Clayton Boyer Clock Designs

Clocks on this page do not have plans available.


This beautiful red colored wood is eucalyptus robusta. There used to be three stumps lined up here. Inside of the third stump was this torsion clock. All I had to do was chip away everything that didn't look like a clock.

This "Torsion Tree Clock" will run for 34 hours on a winding and is nearly silent - a very calming movement. As the small lantern swings from side to side, it is mesmerizing to watch.

The Moon Phase Clock shows the seconds, minutes, hours, day, date and phases of the moon, all operating with levers and pulleys and without the use of any gears. It even strikes the hour as the lever returns and hits a little bell.


This monster is about 5' tall and was made especially for that one, last, empty piece of wall in my office. If you look closely, you'll see the weight cord exiting upwards. It goes up to a ceiling pulley, over the window to another pulley and the weight drops down on the right side of the window. This is my wife's least favorite design, and would just as soon see how many BTU's it contains.

This beautiful mechanism is a timer. As you can see in the close-up, it has an odd three tooth escape wheel that is as unique as it is noisy. To operate this timer, the wheel on the right is wound counterclockwise - the number of the minutes showing in the circle on the face. As the wheel is wound, the weight is lifted. This mechanism can be wound to over two and a half hours. As the time runs down, the weight lowers onto an adjustable pin in the base of the frame. This causes a lever to raise the rod you see on the left side of the clock. As the rod rises, and the minutes reach Zero, the steel ball is loosed onto the track that runs across the top of the clock. Eventually, I will create a ball race down the clock, but at present the ball flies out into space and lands with a crash in the metal bucket on the floor. An experience you will not soon forget, especially if you had forgotten the thing was running. Then, after your heart stops pounding, you can go check to make sure the cookies are not burning.

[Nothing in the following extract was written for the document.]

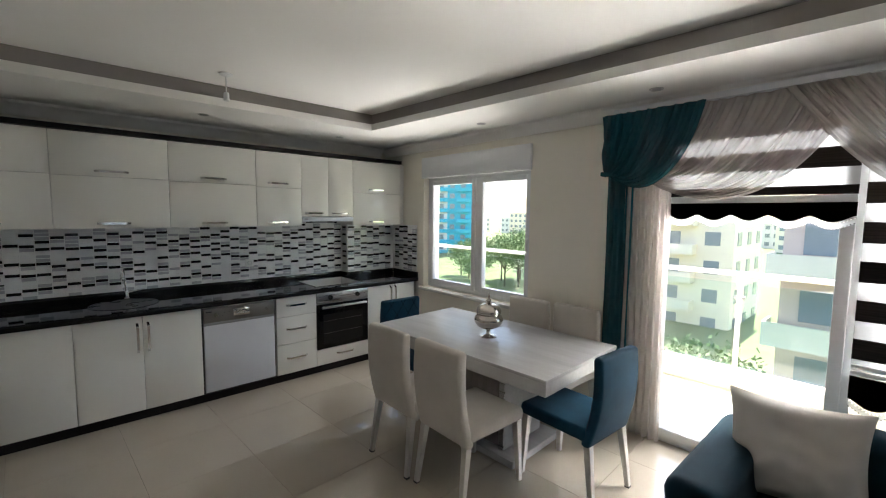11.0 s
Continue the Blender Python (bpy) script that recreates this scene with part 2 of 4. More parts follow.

This wonderful little clock has as close as I've ever come to making an enclosed cabinet. It has a triangular back picece, and see that round piece hanging in front of the pendulum bob from the two strings? That's the front of the cabinet. It really does work to stop one's eye, and completes the balance of the clock.

Mechanically this clock is a bit unique, too. It has seven wheels - five of which are identical. So, in theory, one could just cut out the two wheels that are different and one of the five identical and use a router to cut the other four identical wheels...which is what I did. If I ever get around to finishing the plans for this one, I'll include the router jig. Makes cutting the wheels for this clock a dream.

My wife calls this the "Paisley Clock." It was one of my first designs.

I call this the Behemoth. She is one of my favorite mechanisms. Because she is so huge, with her five foot wing span, I had to mount her waayyy up at the top of my office wall, and still I had to shorten the weights on both of her arms. Since I have 11 foot ceilings, it is difficult to get a good photo of her. These don't do her justice. Because her movement is so beautiful, sometimes I'll go get a ladder and climb up and just stand there and watch her rock back and forth. She's lovely up close. She is made completely from a mango tree stump that a neighbor pushed off in my driveway.


Of course this is an ukulele, the king of instruments here in Hawaii. On the front piece I have cut out a likeness of our local sea turtle, which in Hawaiian is called a Honu. Thus...Honukulele. Clever, no?

Surprisingly, it gets raves from people that can actually play it. Here's a video of my good friend doing just that:


This is a dulcimer. We are not allowed to own these in Hawaii.

Way back at the turn of the last century Hawaii faced a dilemma - one very much like, “Which shall it be, VHS or Beta, 8 track or cassette, 45rpm or CD?” Hawaii’s debate was, however, over which string instrument should reign supreme in the islands, the ukulele or the dulcimer? When the question went to the legislature in 1921, with much heated debate, they finally decided upon the ukulele. This was not really surprising in that “ukulele” is a Hawaiian word and dulcimer is a retching sound. The two parts of the word, Uku and Lele in Hawaiian mean; lele – to jump around in a crazy manner, and uku – a small bug, such as a flea, or more correctly, head lice…one of Hawaii’s major export products.

Under the guidance of my friend, Wendell the Dulcimer Addict, a fine luthier and notorious outlaw in his own right, I constructed this wonderful, musical instrument. Fortunately, he lives in the hills of Arkansas where dulcimers are legal. When I finished her, I took her to the music shop for some strings. She cooperated nicely with the guys down at the music shop, and they could really make her sound beautiful. To date, however, she is steadfastly resisting my advances.